* BEGIN GIVEN INFORMATION *

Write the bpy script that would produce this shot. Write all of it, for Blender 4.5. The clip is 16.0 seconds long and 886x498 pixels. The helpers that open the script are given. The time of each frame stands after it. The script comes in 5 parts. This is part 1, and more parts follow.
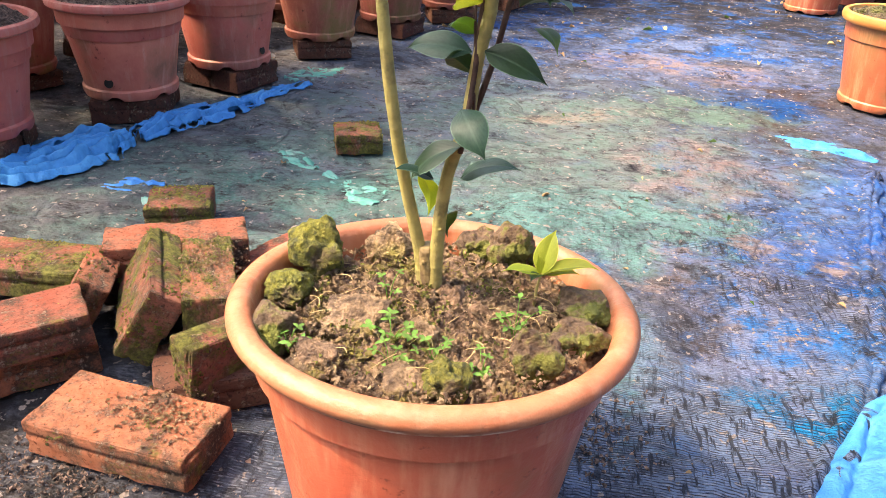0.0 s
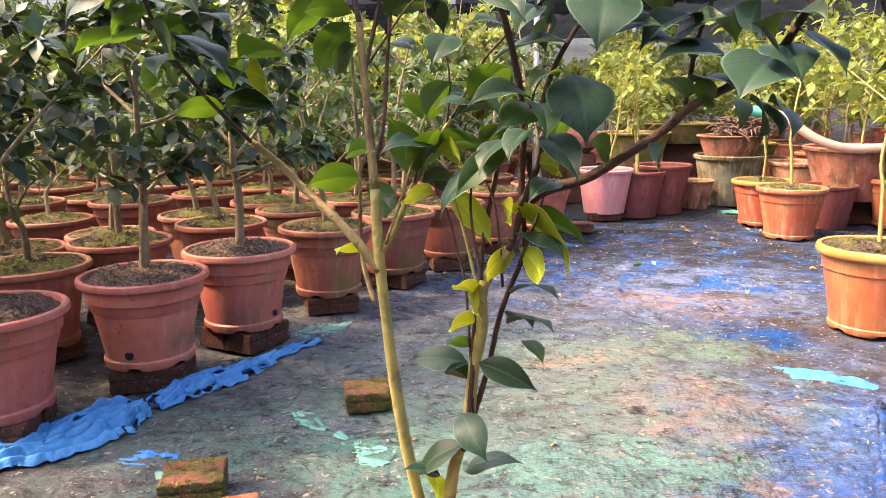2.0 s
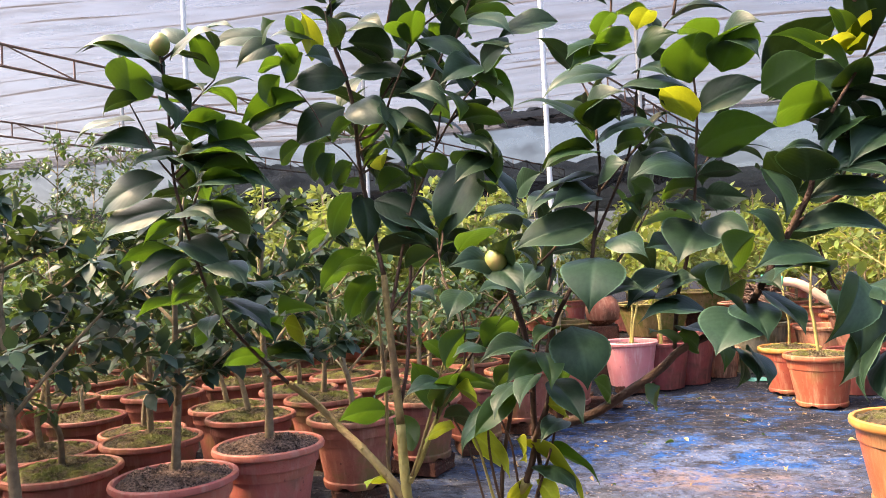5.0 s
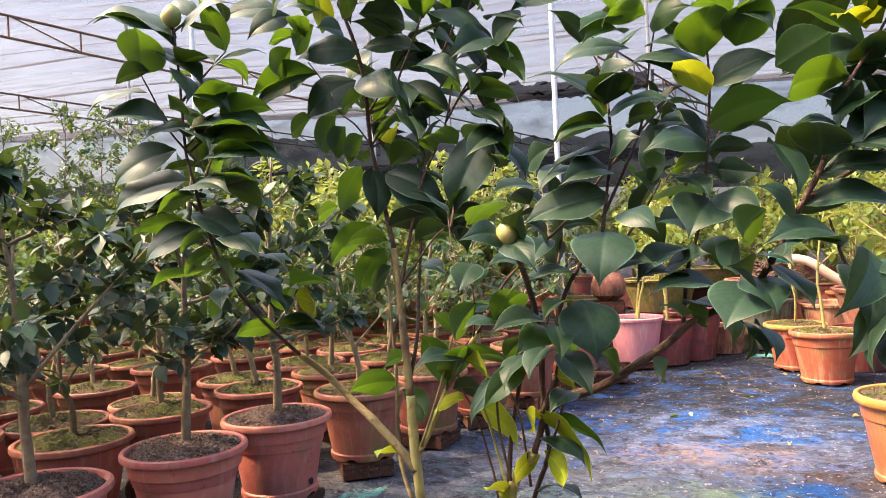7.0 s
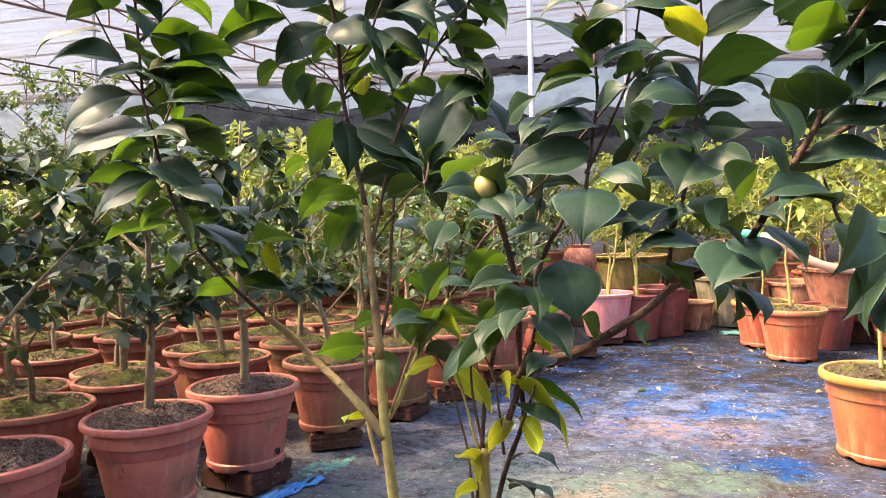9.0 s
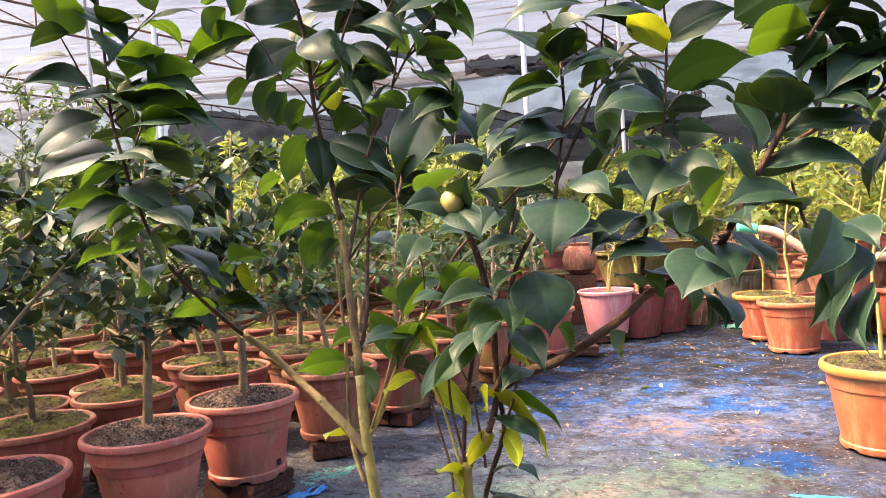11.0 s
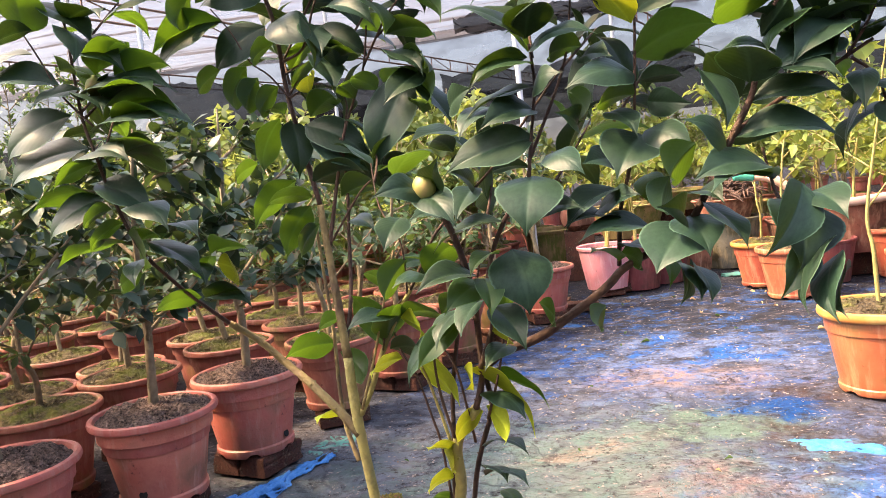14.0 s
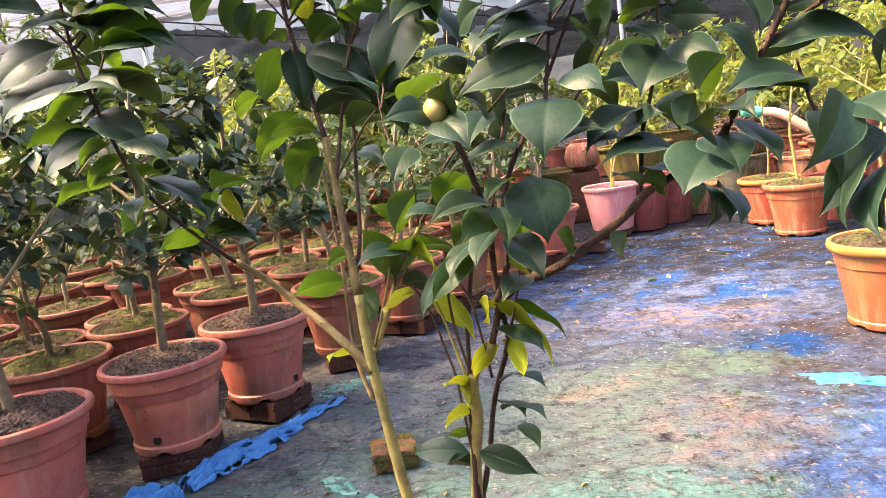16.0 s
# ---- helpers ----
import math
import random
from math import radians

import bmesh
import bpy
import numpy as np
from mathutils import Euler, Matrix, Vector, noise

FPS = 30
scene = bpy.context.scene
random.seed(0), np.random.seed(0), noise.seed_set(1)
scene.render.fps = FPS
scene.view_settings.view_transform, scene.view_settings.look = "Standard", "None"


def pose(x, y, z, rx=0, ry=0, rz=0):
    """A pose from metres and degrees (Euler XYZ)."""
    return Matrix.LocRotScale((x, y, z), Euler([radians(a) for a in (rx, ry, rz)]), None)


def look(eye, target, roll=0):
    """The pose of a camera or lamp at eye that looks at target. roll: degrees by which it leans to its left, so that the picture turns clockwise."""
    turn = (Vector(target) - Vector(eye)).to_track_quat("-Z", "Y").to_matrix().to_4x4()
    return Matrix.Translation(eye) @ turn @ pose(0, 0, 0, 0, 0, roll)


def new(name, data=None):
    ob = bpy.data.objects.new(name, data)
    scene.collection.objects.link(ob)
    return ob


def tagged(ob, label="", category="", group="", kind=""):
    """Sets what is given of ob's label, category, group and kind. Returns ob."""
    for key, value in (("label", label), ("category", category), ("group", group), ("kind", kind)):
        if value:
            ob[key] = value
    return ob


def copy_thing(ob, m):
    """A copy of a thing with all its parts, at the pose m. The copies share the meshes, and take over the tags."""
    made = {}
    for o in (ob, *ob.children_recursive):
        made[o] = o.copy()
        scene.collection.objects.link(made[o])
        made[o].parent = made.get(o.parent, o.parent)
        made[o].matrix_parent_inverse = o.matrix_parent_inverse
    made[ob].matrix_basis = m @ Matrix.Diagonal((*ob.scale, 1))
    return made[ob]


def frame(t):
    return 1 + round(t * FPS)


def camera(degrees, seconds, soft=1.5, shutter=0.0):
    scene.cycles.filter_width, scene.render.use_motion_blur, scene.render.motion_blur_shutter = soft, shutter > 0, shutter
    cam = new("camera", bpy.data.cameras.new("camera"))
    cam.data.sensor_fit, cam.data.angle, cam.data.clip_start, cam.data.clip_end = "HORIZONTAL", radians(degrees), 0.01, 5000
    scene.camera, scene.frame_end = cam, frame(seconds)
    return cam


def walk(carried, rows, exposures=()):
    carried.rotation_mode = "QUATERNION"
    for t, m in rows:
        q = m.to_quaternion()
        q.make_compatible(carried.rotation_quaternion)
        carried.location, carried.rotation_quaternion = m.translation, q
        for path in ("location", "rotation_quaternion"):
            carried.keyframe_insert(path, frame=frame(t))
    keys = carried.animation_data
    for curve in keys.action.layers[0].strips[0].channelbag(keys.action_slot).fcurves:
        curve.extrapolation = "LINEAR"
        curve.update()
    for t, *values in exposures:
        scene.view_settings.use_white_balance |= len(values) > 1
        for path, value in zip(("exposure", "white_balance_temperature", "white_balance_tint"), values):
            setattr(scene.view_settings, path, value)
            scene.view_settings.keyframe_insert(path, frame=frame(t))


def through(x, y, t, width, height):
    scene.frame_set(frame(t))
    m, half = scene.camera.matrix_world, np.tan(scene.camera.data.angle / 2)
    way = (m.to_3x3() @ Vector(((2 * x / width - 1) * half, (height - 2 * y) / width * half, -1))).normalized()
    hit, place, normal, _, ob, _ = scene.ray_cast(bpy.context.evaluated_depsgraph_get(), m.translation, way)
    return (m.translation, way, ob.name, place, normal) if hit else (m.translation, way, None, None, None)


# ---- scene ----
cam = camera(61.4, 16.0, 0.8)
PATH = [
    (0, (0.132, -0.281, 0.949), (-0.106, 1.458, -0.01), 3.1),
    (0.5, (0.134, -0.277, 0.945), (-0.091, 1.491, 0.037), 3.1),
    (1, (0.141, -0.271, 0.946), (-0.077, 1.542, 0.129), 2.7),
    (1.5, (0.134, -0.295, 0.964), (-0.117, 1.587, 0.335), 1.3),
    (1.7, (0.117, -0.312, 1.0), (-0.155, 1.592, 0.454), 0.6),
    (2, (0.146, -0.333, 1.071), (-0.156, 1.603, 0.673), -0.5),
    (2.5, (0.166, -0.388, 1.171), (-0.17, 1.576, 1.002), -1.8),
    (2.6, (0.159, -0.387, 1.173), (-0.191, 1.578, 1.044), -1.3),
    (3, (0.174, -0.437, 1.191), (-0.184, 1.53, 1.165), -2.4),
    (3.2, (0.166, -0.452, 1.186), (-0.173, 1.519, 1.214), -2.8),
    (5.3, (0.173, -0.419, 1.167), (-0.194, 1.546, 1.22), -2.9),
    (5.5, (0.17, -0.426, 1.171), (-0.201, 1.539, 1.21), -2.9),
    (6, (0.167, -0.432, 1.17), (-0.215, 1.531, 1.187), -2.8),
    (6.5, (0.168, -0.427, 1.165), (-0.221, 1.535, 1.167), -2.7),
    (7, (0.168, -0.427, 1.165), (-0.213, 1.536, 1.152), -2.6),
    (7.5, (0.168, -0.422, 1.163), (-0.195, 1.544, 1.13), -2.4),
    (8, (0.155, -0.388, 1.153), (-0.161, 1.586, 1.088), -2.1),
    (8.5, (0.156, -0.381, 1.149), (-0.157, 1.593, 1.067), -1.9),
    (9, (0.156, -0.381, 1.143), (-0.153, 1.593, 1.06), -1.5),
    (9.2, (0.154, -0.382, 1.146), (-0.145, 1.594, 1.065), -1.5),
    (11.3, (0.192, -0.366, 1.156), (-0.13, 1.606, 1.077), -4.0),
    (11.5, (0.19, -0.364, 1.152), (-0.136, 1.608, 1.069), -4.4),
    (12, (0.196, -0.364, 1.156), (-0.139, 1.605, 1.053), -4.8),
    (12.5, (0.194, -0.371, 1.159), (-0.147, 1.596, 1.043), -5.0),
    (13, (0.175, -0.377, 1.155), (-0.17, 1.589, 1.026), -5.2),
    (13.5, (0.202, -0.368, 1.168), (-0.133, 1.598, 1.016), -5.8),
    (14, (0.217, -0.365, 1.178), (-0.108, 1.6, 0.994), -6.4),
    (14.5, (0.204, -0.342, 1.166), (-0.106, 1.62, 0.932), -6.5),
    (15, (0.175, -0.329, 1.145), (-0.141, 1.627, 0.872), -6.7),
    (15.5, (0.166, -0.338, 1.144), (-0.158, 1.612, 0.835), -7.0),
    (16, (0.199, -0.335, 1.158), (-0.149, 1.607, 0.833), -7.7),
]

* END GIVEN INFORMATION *

> WHAT NEEDS TO BE DONE:
Write out the data precisely as given, excluding the pictures.

> TASK SOLUTION:
Write the bpy script that would produce this shot. Write all of it, for Blender 4.5. The clip is 16.0 seconds long and 886x498 pixels. The helpers that open the script are given. The time of each frame stands after it. The script comes in 5 parts. This is part 1, and more parts follow.
0.0 s
2.0 s
5.0 s
7.0 s
9.0 s
11.0 s
14.0 s
16.0 s
# ---- helpers ----
import math
import random
from math import radians

import bmesh
import bpy
import numpy as np
from mathutils import Euler, Matrix, Vector, noise

FPS = 30
scene = bpy.context.scene
random.seed(0), np.random.seed(0), noise.seed_set(1)
scene.render.fps = FPS
scene.view_settings.view_transform, scene.view_settings.look = "Standard", "None"


def pose(x, y, z, rx=0, ry=0, rz=0):
    """A pose from metres and degrees (Euler XYZ)."""
    return Matrix.LocRotScale((x, y, z), Euler([radians(a) for a in (rx, ry, rz)]), None)


def look(eye, target, roll=0):
    """The pose of a camera or lamp at eye that looks at target. roll: degrees by which it leans to its left, so that the picture turns clockwise."""
    turn = (Vector(target) - Vector(eye)).to_track_quat("-Z", "Y").to_matrix().to_4x4()
    return Matrix.Translation(eye) @ turn @ pose(0, 0, 0, 0, 0, roll)


def new(name, data=None):
    ob = bpy.data.objects.new(name, data)
    scene.collection.objects.link(ob)
    return ob


def tagged(ob, label="", category="", group="", kind=""):
    """Sets what is given of ob's label, category, group and kind. Returns ob."""
    for key, value in (("label", label), ("category", category), ("group", group), ("kind", kind)):
        if value:
            ob[key] = value
    return ob


def copy_thing(ob, m):
    """A copy of a thing with all its parts, at the pose m. The copies share the meshes, and take over the tags."""
    made = {}
    for o in (ob, *ob.children_recursive):
        made[o] = o.copy()
        scene.collection.objects.link(made[o])
        made[o].parent = made.get(o.parent, o.parent)
        made[o].matrix_parent_inverse = o.matrix_parent_inverse
    made[ob].matrix_basis = m @ Matrix.Diagonal((*ob.scale, 1))
    return made[ob]


def frame(t):
    return 1 + round(t * FPS)


def camera(degrees, seconds, soft=1.5, shutter=0.0):
    scene.cycles.filter_width, scene.render.use_motion_blur, scene.render.motion_blur_shutter = soft, shutter > 0, shutter
    cam = new("camera", bpy.data.cameras.new("camera"))
    cam.data.sensor_fit, cam.data.angle, cam.data.clip_start, cam.data.clip_end = "HORIZONTAL", radians(degrees), 0.01, 5000
    scene.camera, scene.frame_end = cam, frame(seconds)
    return cam


def walk(carried, rows, exposures=()):
    carried.rotation_mode = "QUATERNION"
    for t, m in rows:
        q = m.to_quaternion()
        q.make_compatible(carried.rotation_quaternion)
        carried.location, carried.rotation_quaternion = m.translation, q
        for path in ("location", "rotation_quaternion"):
            carried.keyframe_insert(path, frame=frame(t))
    keys = carried.animation_data
    for curve in keys.action.layers[0].strips[0].channelbag(keys.action_slot).fcurves:
        curve.extrapolation = "LINEAR"
        curve.update()
    for t, *values in exposures:
        scene.view_settings.use_white_balance |= len(values) > 1
        for path, value in zip(("exposure", "white_balance_temperature", "white_balance_tint"), values):
            setattr(scene.view_settings, path, value)
            scene.view_settings.keyframe_insert(path, frame=frame(t))


def through(x, y, t, width, height):
    scene.frame_set(frame(t))
    m, half = scene.camera.matrix_world, np.tan(scene.camera.data.angle / 2)
    way = (m.to_3x3() @ Vector(((2 * x / width - 1) * half, (height - 2 * y) / width * half, -1))).normalized()
    hit, place, normal, _, ob, _ = scene.ray_cast(bpy.context.evaluated_depsgraph_get(), m.translation, way)
    return (m.translation, way, ob.name, place, normal) if hit else (m.translation, way, None, None, None)


# ---- scene ----
cam = camera(61.4, 16.0, 0.8)
PATH = [
    (0, (0.132, -0.281, 0.949), (-0.106, 1.458, -0.01), 3.1),
    (0.5, (0.134, -0.277, 0.945), (-0.091, 1.491, 0.037), 3.1),
    (1, (0.141, -0.271, 0.946), (-0.077, 1.542, 0.129), 2.7),
    (1.5, (0.134, -0.295, 0.964), (-0.117, 1.587, 0.335), 1.3),
    (1.7, (0.117, -0.312, 1.0), (-0.155, 1.592, 0.454), 0.6),
    (2, (0.146, -0.333, 1.071), (-0.156, 1.603, 0.673), -0.5),
    (2.5, (0.166, -0.388, 1.171), (-0.17, 1.576, 1.002), -1.8),
    (2.6, (0.159, -0.387, 1.173), (-0.191, 1.578, 1.044), -1.3),
    (3, (0.174, -0.437, 1.191), (-0.184, 1.53, 1.165), -2.4),
    (3.2, (0.166, -0.452, 1.186), (-0.173, 1.519, 1.214), -2.8),
    (5.3, (0.173, -0.419, 1.167), (-0.194, 1.546, 1.22), -2.9),
    (5.5, (0.17, -0.426, 1.171), (-0.201, 1.539, 1.21), -2.9),
    (6, (0.167, -0.432, 1.17), (-0.215, 1.531, 1.187), -2.8),
    (6.5, (0.168, -0.427, 1.165), (-0.221, 1.535, 1.167), -2.7),
    (7, (0.168, -0.427, 1.165), (-0.213, 1.536, 1.152), -2.6),
    (7.5, (0.168, -0.422, 1.163), (-0.195, 1.544, 1.13), -2.4),
    (8, (0.155, -0.388, 1.153), (-0.161, 1.586, 1.088), -2.1),
    (8.5, (0.156, -0.381, 1.149), (-0.157, 1.593, 1.067), -1.9),
    (9, (0.156, -0.381, 1.143), (-0.153, 1.593, 1.06), -1.5),
    (9.2, (0.154, -0.382, 1.146), (-0.145, 1.594, 1.065), -1.5),
    (11.3, (0.192, -0.366, 1.156), (-0.13, 1.606, 1.077), -4.0),
    (11.5, (0.19, -0.364, 1.152), (-0.136, 1.608, 1.069), -4.4),
    (12, (0.196, -0.364, 1.156), (-0.139, 1.605, 1.053), -4.8),
    (12.5, (0.194, -0.371, 1.159), (-0.147, 1.596, 1.043), -5.0),
    (13, (0.175, -0.377, 1.155), (-0.17, 1.589, 1.026), -5.2),
    (13.5, (0.202, -0.368, 1.168), (-0.133, 1.598, 1.016), -5.8),
    (14, (0.217, -0.365, 1.178), (-0.108, 1.6, 0.994), -6.4),
    (14.5, (0.204, -0.342, 1.166), (-0.106, 1.62, 0.932), -6.5),
    (15, (0.175, -0.329, 1.145), (-0.141, 1.627, 0.872), -6.7),
    (15.5, (0.166, -0.338, 1.144), (-0.158, 1.612, 0.835), -7.0),
    (16, (0.199, -0.335, 1.158), (-0.149, 1.607, 0.833), -7.7),
]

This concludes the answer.